**Task details**
Extract, in full, the lines below, beginning at the first and ending with the line that contains "gap = 0.03 if near else 0.0". Pictures do not belong in the copy.

**Record set**
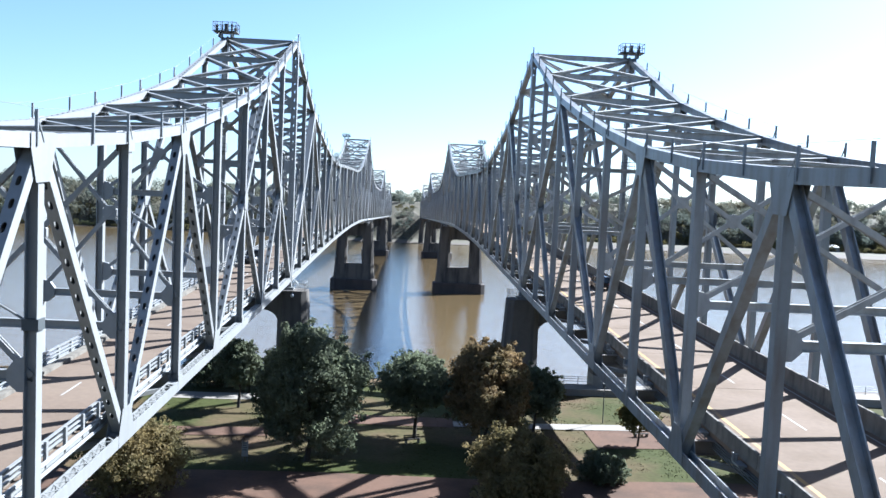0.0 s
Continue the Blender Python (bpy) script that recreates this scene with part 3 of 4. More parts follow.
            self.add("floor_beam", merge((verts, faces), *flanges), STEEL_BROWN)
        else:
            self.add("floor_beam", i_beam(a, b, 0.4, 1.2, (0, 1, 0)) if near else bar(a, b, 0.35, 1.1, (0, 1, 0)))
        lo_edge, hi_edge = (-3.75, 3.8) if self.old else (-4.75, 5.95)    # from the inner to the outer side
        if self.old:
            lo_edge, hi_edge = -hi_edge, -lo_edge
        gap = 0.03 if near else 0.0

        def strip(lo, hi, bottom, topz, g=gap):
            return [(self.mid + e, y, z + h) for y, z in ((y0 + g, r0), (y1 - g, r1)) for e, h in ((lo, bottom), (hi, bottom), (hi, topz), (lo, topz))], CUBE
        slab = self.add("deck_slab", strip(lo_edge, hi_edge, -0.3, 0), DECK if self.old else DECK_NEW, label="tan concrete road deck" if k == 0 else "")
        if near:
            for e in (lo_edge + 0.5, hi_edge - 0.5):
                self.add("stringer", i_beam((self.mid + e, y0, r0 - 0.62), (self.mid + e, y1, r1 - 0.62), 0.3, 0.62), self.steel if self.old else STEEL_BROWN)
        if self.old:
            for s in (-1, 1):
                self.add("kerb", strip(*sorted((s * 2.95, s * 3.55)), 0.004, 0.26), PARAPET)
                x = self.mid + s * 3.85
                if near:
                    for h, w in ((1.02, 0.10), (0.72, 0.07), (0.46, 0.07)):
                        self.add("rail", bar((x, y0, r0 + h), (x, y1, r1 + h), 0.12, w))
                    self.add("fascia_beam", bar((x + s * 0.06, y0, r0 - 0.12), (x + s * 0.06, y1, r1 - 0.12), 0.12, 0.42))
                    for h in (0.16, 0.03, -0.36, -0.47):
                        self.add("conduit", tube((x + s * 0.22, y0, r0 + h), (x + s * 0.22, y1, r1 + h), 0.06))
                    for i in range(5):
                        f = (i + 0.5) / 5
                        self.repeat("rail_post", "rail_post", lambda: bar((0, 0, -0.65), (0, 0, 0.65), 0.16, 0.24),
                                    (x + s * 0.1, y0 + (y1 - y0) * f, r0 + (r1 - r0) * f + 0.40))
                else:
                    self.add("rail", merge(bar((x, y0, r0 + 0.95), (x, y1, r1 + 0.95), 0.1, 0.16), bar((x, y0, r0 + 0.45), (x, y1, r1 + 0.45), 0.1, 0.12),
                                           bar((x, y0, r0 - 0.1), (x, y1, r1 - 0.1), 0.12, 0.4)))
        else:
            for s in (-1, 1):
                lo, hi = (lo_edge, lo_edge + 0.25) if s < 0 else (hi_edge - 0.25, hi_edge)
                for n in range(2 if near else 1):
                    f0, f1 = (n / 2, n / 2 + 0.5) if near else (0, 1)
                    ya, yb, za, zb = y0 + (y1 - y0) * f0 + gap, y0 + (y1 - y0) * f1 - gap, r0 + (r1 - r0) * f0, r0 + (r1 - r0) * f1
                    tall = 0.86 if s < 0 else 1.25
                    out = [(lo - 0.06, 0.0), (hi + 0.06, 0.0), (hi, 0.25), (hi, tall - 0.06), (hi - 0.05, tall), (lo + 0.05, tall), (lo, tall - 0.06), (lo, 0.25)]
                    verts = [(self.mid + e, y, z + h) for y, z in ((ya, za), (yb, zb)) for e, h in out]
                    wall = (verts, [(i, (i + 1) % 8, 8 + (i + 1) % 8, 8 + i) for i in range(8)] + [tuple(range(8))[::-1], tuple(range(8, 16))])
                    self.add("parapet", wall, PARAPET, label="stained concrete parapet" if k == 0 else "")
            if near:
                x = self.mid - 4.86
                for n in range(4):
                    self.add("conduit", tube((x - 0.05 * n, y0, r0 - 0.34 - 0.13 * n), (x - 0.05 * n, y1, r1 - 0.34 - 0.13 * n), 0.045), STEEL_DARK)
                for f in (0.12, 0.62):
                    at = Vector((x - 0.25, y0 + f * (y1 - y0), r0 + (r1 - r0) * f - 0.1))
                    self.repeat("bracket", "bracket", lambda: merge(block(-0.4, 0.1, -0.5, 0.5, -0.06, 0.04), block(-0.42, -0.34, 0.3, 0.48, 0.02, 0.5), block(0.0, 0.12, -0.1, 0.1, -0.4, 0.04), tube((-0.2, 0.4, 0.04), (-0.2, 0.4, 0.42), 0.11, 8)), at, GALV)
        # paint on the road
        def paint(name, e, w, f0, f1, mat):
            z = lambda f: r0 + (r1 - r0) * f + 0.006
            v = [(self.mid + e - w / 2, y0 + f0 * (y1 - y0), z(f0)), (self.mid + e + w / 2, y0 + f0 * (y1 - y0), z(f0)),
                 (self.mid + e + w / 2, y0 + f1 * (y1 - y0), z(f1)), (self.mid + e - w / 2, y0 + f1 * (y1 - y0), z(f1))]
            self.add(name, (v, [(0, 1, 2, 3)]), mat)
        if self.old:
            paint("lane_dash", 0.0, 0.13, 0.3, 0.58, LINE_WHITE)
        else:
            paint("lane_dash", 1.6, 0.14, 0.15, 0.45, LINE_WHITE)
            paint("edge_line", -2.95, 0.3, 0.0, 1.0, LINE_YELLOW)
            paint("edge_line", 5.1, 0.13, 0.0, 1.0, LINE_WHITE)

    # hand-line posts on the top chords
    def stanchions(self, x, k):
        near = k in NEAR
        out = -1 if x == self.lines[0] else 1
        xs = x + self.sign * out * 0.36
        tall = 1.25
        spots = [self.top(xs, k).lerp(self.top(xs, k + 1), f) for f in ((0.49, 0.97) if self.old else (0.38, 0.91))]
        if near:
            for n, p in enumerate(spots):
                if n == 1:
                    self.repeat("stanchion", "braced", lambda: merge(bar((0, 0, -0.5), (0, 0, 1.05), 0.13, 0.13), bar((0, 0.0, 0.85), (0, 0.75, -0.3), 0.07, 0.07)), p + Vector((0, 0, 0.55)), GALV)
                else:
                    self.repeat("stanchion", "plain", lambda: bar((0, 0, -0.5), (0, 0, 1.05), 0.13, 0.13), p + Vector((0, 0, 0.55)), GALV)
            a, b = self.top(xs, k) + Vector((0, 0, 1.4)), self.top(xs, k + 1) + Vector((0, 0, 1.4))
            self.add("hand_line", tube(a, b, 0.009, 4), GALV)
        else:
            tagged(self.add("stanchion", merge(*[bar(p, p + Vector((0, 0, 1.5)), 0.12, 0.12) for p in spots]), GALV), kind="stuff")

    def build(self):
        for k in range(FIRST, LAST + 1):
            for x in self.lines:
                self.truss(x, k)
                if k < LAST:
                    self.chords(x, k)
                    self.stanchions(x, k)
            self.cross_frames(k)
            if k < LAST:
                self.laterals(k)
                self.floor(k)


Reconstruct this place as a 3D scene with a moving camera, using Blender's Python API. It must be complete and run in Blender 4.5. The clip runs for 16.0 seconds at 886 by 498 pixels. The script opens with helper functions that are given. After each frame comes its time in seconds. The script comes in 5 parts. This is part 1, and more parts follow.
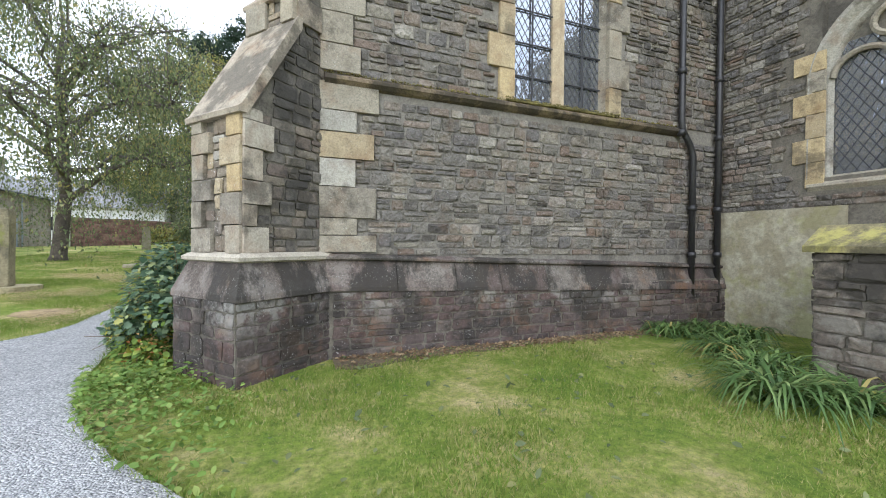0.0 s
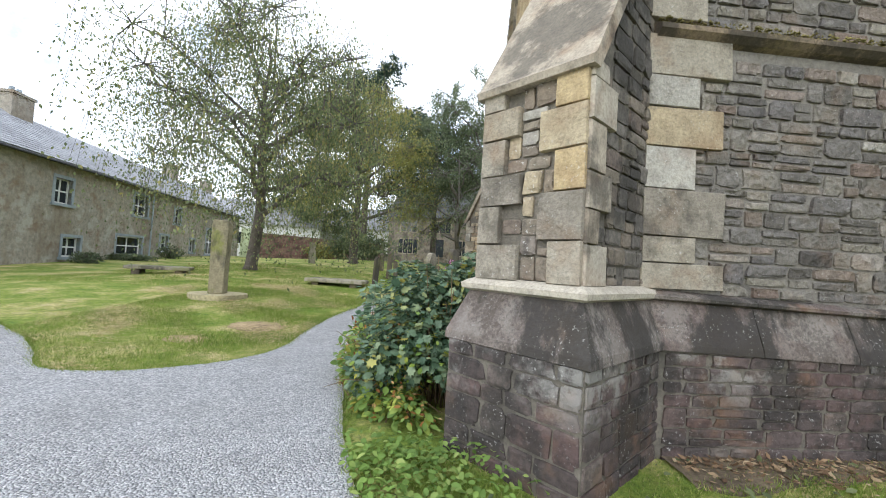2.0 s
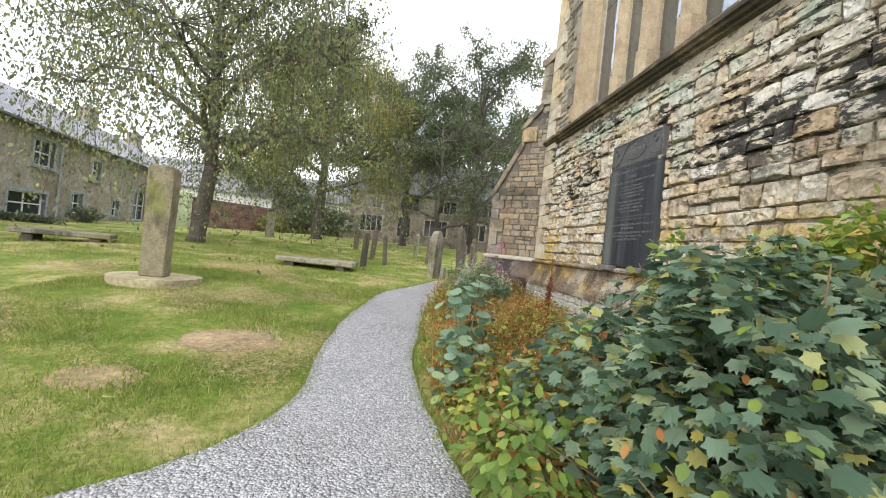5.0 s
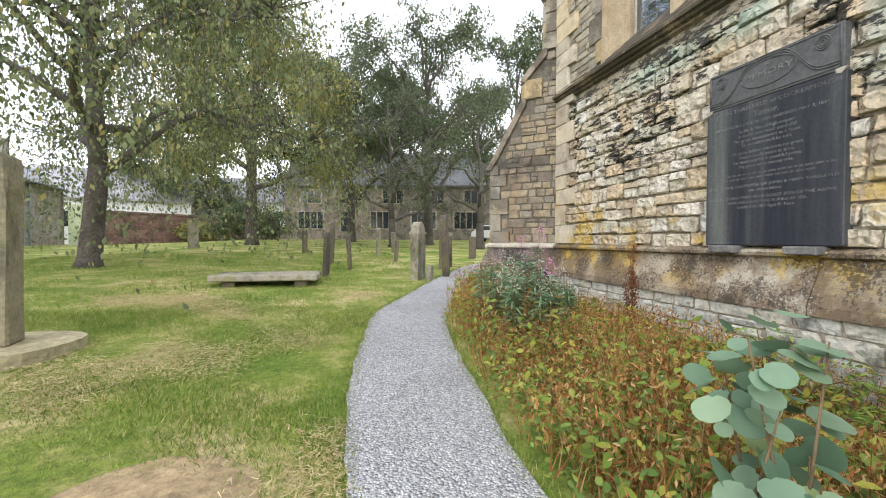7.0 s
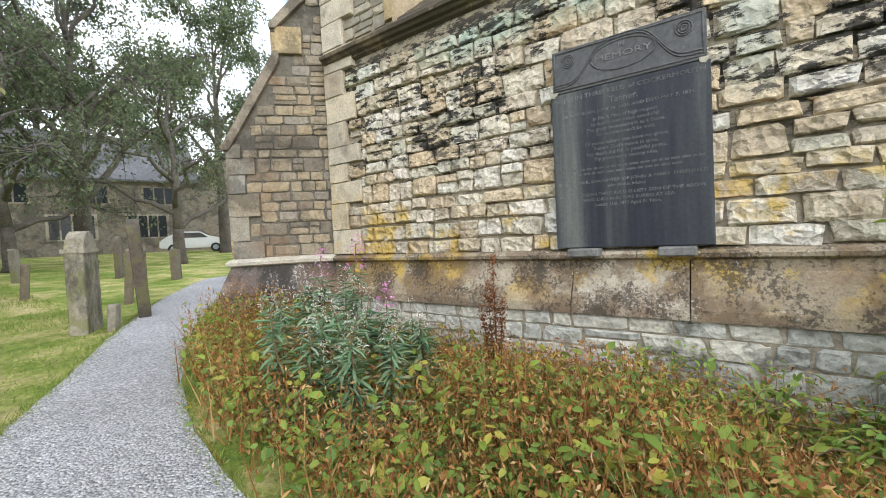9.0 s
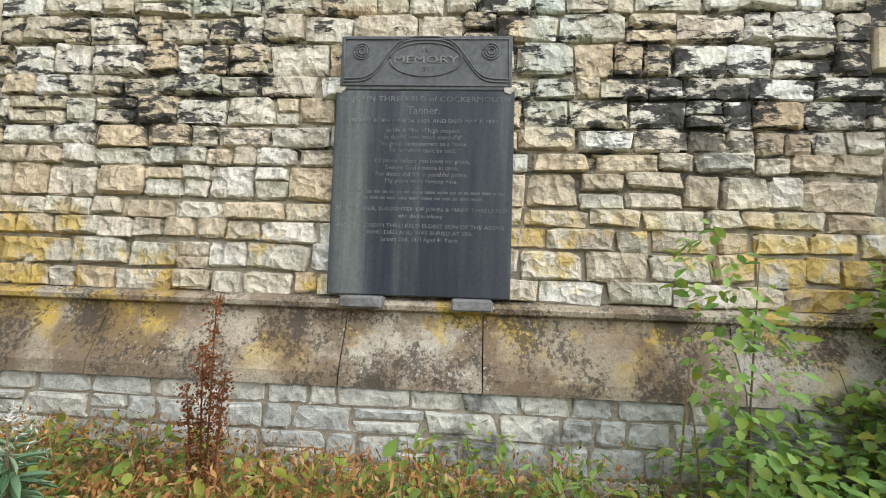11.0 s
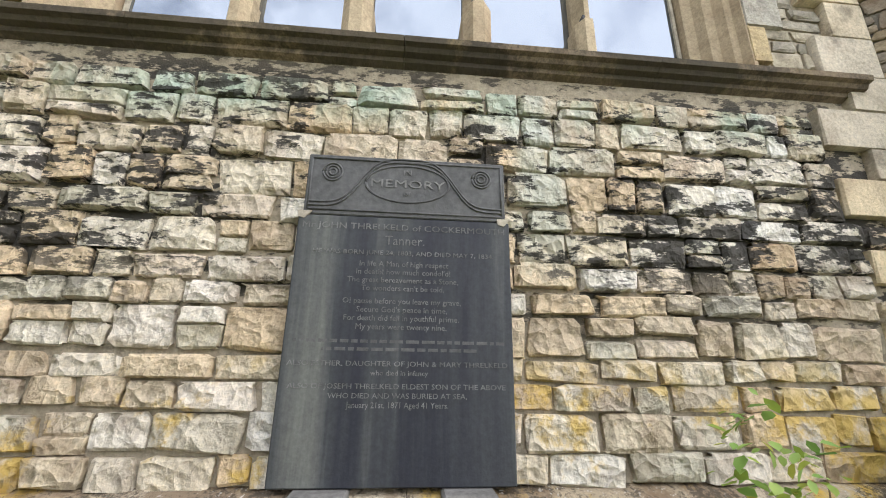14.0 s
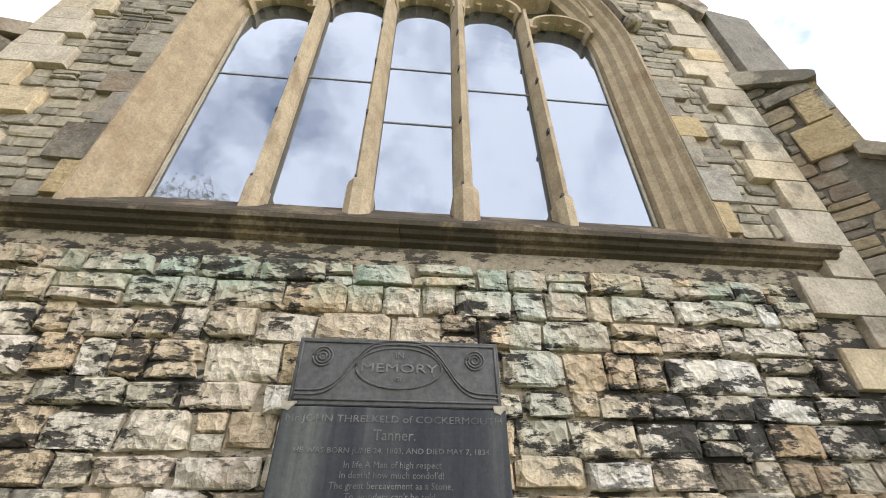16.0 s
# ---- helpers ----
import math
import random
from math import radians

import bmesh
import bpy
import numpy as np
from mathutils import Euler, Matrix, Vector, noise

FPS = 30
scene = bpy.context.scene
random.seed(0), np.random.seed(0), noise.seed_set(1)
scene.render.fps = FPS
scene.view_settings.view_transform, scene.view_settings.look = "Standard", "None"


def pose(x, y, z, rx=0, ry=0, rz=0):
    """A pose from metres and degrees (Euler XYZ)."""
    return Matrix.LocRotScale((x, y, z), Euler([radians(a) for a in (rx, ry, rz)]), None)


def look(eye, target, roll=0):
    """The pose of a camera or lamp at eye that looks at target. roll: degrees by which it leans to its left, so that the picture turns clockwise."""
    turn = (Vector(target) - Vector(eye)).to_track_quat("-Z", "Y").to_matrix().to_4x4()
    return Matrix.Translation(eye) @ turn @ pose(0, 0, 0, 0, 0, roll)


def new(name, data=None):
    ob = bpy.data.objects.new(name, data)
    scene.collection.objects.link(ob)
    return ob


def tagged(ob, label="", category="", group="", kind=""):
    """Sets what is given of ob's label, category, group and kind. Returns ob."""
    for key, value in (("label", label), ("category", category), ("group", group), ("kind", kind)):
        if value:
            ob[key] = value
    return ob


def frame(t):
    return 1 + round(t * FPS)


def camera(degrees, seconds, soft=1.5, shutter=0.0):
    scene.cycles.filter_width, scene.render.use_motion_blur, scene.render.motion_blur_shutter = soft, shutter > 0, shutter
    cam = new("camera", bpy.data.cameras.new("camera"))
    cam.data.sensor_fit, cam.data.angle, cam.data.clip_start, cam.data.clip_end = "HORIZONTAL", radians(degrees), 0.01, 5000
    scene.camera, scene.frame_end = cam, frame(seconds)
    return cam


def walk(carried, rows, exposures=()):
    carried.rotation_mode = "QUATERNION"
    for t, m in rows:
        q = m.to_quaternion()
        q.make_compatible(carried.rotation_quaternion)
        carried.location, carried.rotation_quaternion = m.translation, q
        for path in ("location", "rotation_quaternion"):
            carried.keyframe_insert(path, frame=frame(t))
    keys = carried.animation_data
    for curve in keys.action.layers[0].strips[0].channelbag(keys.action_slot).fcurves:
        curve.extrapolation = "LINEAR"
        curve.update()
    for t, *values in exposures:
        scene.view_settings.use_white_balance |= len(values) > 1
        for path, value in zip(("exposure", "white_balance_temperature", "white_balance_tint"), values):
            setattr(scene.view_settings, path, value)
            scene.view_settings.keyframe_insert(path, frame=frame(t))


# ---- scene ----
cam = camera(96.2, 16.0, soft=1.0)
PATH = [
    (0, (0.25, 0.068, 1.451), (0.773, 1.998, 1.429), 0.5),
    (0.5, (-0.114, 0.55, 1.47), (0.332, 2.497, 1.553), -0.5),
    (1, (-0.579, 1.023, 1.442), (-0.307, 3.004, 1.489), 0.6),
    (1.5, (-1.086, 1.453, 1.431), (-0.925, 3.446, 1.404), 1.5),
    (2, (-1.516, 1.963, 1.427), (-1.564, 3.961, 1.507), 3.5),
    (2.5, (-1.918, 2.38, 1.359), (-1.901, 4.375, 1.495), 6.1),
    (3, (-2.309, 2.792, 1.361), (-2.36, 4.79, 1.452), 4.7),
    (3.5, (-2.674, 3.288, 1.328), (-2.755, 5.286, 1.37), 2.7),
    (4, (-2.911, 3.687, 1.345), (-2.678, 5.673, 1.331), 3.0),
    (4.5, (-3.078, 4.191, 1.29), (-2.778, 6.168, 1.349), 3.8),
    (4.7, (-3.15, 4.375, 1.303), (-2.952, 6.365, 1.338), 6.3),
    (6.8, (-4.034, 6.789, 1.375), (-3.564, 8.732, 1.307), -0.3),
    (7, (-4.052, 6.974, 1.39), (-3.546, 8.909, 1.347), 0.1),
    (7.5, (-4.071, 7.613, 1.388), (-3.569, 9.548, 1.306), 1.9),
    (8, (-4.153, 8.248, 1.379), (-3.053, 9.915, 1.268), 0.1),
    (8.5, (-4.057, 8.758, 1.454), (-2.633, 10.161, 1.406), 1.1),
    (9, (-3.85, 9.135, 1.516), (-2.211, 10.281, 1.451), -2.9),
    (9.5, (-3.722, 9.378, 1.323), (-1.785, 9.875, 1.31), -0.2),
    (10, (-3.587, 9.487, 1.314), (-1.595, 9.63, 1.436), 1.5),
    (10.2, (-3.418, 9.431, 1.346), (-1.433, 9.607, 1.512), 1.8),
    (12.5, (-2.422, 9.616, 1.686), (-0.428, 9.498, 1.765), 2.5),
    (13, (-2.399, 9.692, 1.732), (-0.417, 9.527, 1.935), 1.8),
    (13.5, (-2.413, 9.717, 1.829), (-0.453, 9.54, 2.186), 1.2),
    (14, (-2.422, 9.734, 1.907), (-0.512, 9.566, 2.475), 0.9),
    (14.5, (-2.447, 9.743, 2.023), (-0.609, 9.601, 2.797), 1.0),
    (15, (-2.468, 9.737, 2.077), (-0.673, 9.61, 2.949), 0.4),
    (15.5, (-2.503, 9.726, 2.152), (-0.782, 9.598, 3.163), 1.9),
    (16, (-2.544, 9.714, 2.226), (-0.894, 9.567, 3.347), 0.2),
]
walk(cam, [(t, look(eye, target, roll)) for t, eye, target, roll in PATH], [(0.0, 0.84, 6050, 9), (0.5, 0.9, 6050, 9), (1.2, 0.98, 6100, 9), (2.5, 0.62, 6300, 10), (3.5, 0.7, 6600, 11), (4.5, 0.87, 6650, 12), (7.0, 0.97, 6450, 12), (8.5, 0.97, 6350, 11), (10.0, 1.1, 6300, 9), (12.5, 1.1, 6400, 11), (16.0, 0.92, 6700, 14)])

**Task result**
0.0 s
Continue the Blender Python (bpy) script that recreates this scene with part 3 of 4. More parts follow.
            self.add("floor_beam", merge((verts, faces), *flanges), STEEL_BROWN)
        else:
            self.add("floor_beam", i_beam(a, b, 0.4, 1.2, (0, 1, 0)) if near else bar(a, b, 0.35, 1.1, (0, 1, 0)))
        lo_edge, hi_edge = (-3.75, 3.8) if self.old else (-4.75, 5.95)    # from the inner to the outer side
        if self.old:
            lo_edge, hi_edge = -hi_edge, -lo_edge
        gap = 0.03 if near else 0.0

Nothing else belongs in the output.